NASA Finds Arctic Ice Melt Forms Clouds That Fuel Warming

Melting Arctic ice only fuels planetary warming

Scientists have discovered another vicious cycle that has taken root in our environment due to climate change -- this time, between sea ice and clouds. New NASA research has found that melting arctic ice is exposing the surface of the Arctic ocean, in turn fueling cloud formations that blanket the Arctic and keep it too warm to refreeze. Now, scientists are hypothesizing that this cycle may not be limited to the Arctic.

A simplified visualization showing cloud responses before, during, and after the opening of a large hole surrounded by sea ice known as a polynya. The insulating effect of sea ice is seen, as the opening of the polynya facilitates heat (red) and moisture (yellow) exchanges. Heat emitted by clouds (purple) over the ice hole helps keep the polynya open, and remains after new sea ice closes the ice hole. (Credit: NASA's Goddard Space Flight Center Conceptual Image Lab / Jenny McElligott.)

Why This Matters

The Arctic is warming 2 to 3 times faster than the rest of the globe, but the consequences are wreaking havoc worldwide. A National Oceanic and Atmospheric Administration (NOAA) study in December 2020 found that warming melting sea ice not only increases permafrost erosion and intensifies Arctic wildfires, it harms the environment's ability to heal and regenerate. This new study confirms once again that climate change not only changes temperatures, but can devastate the earth’s natural systems in ways that may not recover in our lifetimes.

NOAA: Arctic Report Card 2020, December 8, 2020.

Ice Under Cover

The research team observed their findings primarily over a large hole in the Arctic ice sheet between Greenland and Canada known as the North Water Polynya. The exposed ocean surface releases heat and moisture previously trapped under the ice, fueling the formation of clouds that cover the region and trap heat. This can have devastating effects, such as preventing new sea ice from freezing. "We're getting more heat and moisture from the ocean going into the atmosphere because the sea ice acts like a cap or a barrier between the relatively warm ocean surface and the cold and dry atmosphere above," said Linette Boisvert, a sea ice scientist at NASA's Goddard Space Flight Center. "This warming and moistening of the atmosphere slows down the vertical growth of the sea ice, meaning that it will not be as thick, so it's more vulnerable to melt in the summer months."

The clouds over the polynya were found to emit more heat and hold up to four times more water than clouds over sea ice. Even when the polyna refroze, these clouds persisted for at least another week. "Just because the sea ice reforms and the polynya closes up, that doesn't mean that conditions go back to normal right away," explained Boisvert.

The team plans to use satellites equipped with sensors that analyze clouds at multiple levels of the atmosphere to evaluate whether other regions where sea ice and open ocean meet are displaying the same phenomenon.

NASA Takes It Further

NASA just launched a high-tech observational satellite into orbit from California.
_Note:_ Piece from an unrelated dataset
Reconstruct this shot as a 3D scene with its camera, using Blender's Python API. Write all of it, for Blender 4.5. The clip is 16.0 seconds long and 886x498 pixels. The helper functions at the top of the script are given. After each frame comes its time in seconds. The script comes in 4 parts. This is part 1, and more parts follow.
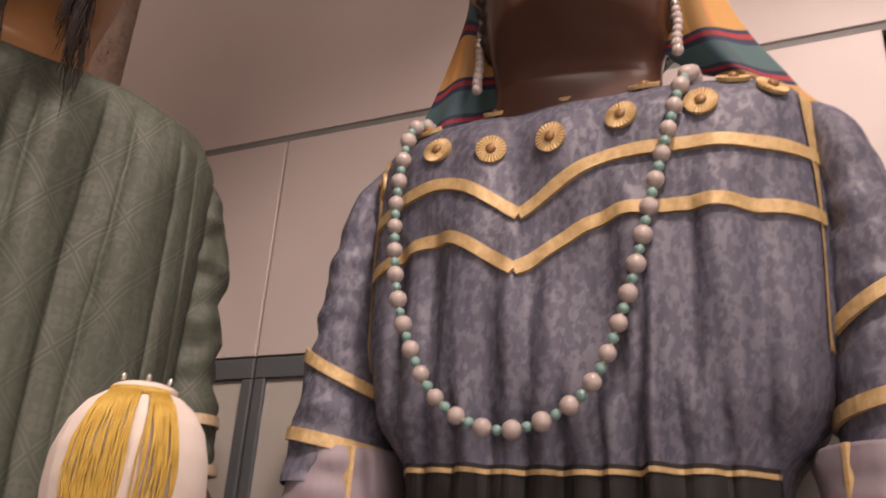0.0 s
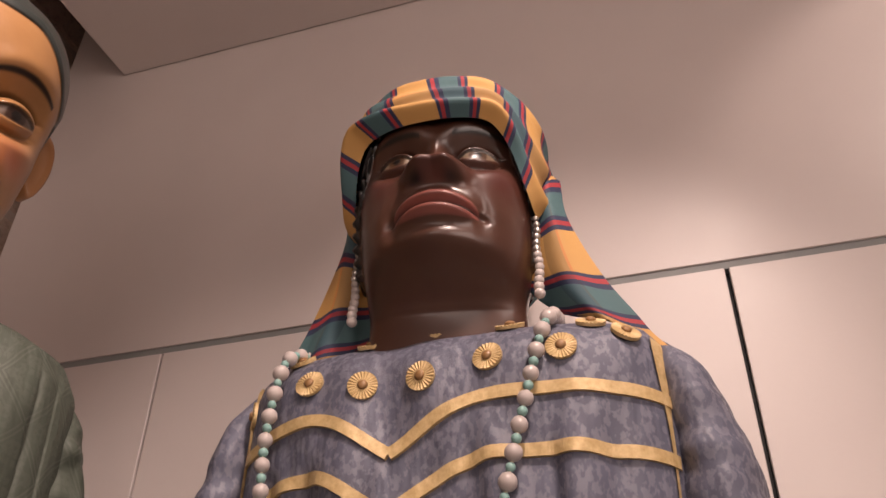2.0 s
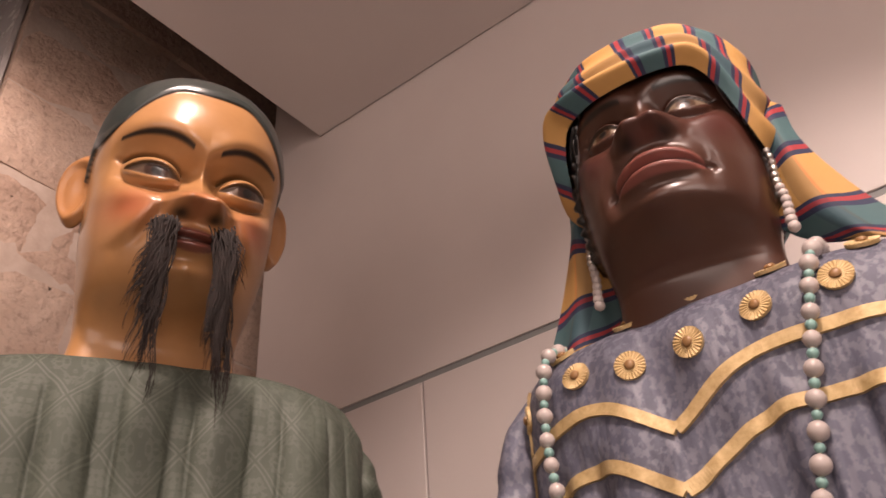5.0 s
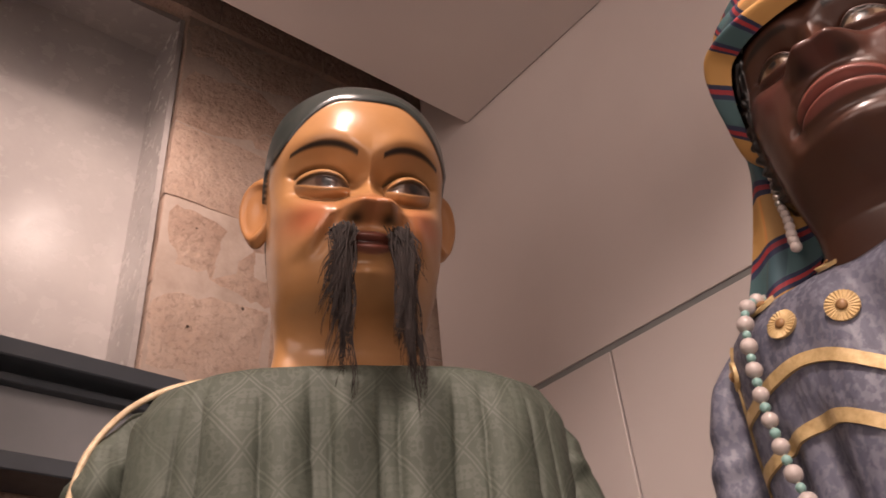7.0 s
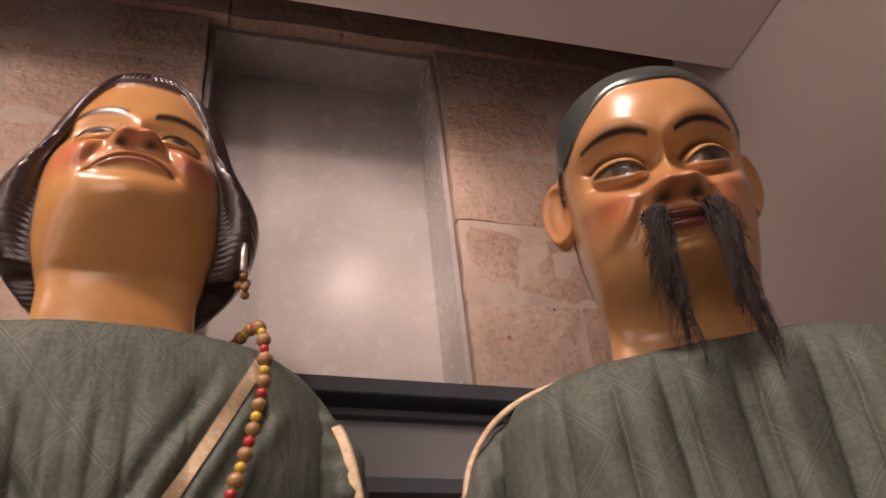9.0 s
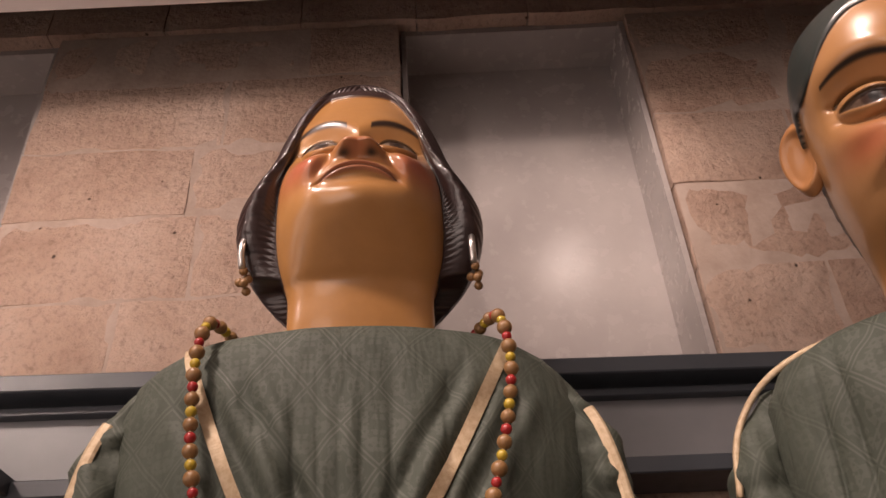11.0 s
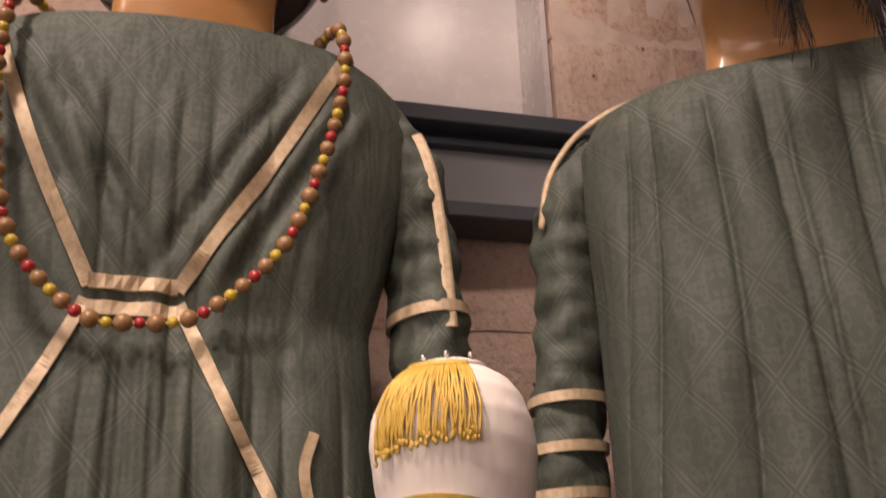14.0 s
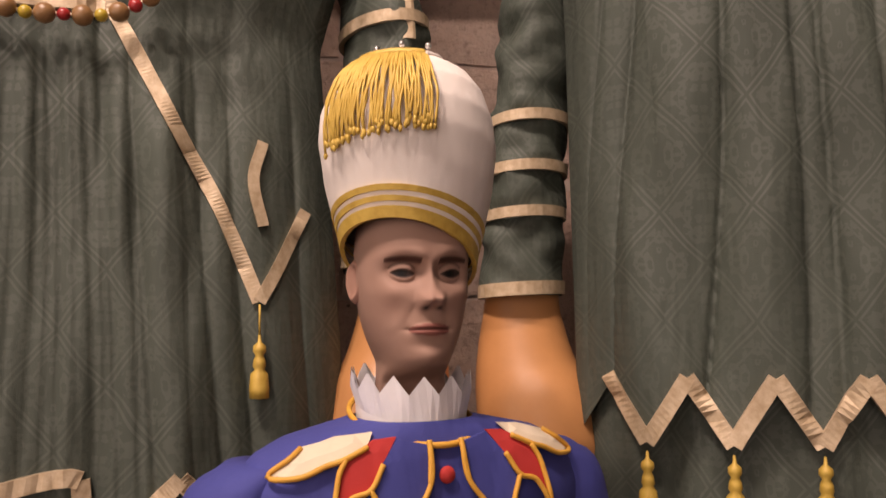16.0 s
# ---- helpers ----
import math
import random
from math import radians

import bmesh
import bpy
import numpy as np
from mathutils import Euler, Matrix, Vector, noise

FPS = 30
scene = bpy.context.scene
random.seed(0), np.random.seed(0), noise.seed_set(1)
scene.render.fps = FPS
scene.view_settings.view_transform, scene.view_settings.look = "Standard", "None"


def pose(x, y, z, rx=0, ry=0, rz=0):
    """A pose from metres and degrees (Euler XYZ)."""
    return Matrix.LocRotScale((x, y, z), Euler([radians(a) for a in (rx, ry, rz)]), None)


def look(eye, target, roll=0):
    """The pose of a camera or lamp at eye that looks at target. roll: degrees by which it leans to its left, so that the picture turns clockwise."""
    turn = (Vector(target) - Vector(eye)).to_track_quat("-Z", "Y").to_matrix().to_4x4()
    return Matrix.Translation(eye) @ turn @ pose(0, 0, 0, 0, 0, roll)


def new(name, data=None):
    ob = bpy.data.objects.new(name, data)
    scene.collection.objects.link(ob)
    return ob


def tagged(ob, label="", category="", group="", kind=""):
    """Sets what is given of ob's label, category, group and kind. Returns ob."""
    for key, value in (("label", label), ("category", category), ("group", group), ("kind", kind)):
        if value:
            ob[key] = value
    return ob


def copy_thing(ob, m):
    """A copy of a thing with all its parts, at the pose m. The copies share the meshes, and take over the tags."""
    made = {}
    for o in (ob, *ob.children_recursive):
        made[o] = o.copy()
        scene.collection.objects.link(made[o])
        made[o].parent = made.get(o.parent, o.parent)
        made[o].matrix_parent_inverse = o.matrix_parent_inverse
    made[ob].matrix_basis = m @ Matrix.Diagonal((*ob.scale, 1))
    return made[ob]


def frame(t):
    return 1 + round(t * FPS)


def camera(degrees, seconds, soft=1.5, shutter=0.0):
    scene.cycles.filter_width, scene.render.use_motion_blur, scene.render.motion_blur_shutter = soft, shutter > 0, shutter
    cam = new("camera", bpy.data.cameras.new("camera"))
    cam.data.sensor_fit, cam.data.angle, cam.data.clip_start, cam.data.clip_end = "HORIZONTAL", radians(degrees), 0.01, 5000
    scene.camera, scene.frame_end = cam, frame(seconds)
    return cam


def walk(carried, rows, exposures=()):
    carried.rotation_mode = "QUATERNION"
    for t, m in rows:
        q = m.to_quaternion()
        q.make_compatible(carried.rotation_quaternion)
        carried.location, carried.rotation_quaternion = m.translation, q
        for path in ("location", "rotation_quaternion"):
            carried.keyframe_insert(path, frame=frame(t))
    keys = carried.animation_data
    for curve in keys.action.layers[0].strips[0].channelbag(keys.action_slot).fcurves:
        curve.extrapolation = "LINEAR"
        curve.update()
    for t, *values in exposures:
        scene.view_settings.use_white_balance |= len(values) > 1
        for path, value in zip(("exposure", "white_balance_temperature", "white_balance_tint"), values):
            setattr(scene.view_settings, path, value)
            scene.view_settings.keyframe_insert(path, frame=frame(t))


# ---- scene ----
cam = camera(56.6, 16.0, 1.5, 0.35)
PATH = [
    (0, (0.035, 0.05, 1.774), (-0.78, 1.718, 2.519), 3.8),
    (0.5, (0.062, 0.033, 1.801), (-0.609, 1.701, 2.677), 3.3),
    (0.6, (0.054, 0.033, 1.78), (-0.577, 1.698, 2.693), 2.8),
    (1, (0.084, 0.015, 1.827), (-0.464, 1.68, 2.789), 2.0),
    (1.5, (0.092, -0.007, 1.854), (-0.429, 1.61, 2.91), 2.2),
    (2, (0.098, -0.012, 1.867), (-0.417, 1.558, 2.995), 0.7),
    (2.5, (0.098, -0.009, 1.872), (-0.419, 1.543, 3.024), -0.3),
    (3, (0.091, -0.006, 1.872), (-0.483, 1.526, 3.022), -0.9),
    (3.5, (0.081, -0.004, 1.868), (-0.548, 1.506, 3.019), -1.6),
    (4, (0.068, -0.007, 1.87), (-0.661, 1.456, 3.022), -2.5),
    (4.5, (0.051, -0.012, 1.866), (-0.78, 1.394, 3.02), -3.3),
    (5, (0.042, -0.002, 1.864), (-0.913, 1.332, 3.007), -4.2),
    (5.2, (0.046, 0.004, 1.866), (-0.954, 1.309, 3.006), -4.4),
    (7.3, (0.002, -0.032, 1.873), (-1.291, 1.002, 2.996), -6.1),
    (7.5, (0.006, -0.05, 1.864), (-1.325, 0.937, 2.983), -6.7),
    (8, (0.004, -0.075, 1.866), (-1.428, 0.754, 2.988), -7.5),
    (8.5, (-0.003, -0.096, 1.869), (-1.501, 0.596, 2.999), -7.1),
    (9, (-0.003, -0.125, 1.875), (-1.548, 0.397, 3.033), -6.4),
    (9.5, (-0.013, -0.141, 1.875), (-1.591, 0.237, 3.044), -6.4),
    (10, (-0.017, -0.157, 1.877), (-1.624, 0.053, 3.048), -5.5),
    (10.2, (-0.031, -0.169, 1.889), (-1.645, -0.005, 3.059), -5.1),
    (12.3, (-0.061, -0.185, 1.886), (-1.706, -0.252, 3.021), -1.6),
    (12.5, (-0.061, -0.183, 1.88), (-1.724, -0.239, 2.99), -1.2),
    (13, (-0.054, -0.176, 1.835), (-1.778, -0.077, 2.844), -1.8),
    (13.1, (-0.059, -0.17, 1.817), (-1.786, -0.029, 2.816), -1.3),
    (13.5, (-0.097, -0.137, 1.779), (-1.879, 0.12, 2.65), -1.1),
    (14, (-0.109, -0.119, 1.748), (-1.943, 0.257, 2.453), -1.4),
    (14.5, (-0.134, -0.112, 1.728), (-2.018, 0.325, 2.237), -0.6),
    (15, (-0.165, -0.107, 1.703), (-2.078, 0.357, 2.054), -0.4),
    (15.5, (-0.187, -0.102, 1.681), (-2.115, 0.373, 1.924), -0.4),
    (16, (-0.203, -0.094, 1.663), (-2.137, 0.392, 1.824), -0.7),
]
walk(cam, [(t, look(eye, target, roll)) for t, eye, target, roll in PATH],
     [(0.0, 0.22), (1.0, 0.2), (3.5, 0.36), (5.0, 0.45), (7.5, 0.3), (9.0, 0.05), (12.5, -0.2), (14.0, -0.02), (16.0, 0.0)])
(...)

The device will track climate change, urban sprawl, glacial melt, agricultural health, and more. The Landsat 9 is the ninth satellite in the series which began in 1972. "Landsat is our longest-lived remote sensing program," said Dr. Jeff Masek, a research scientist at NASA's Goddard Space Flight Center. "Since 1972, it has amassed over nine million multispectral images of Earth's land in coastal regions."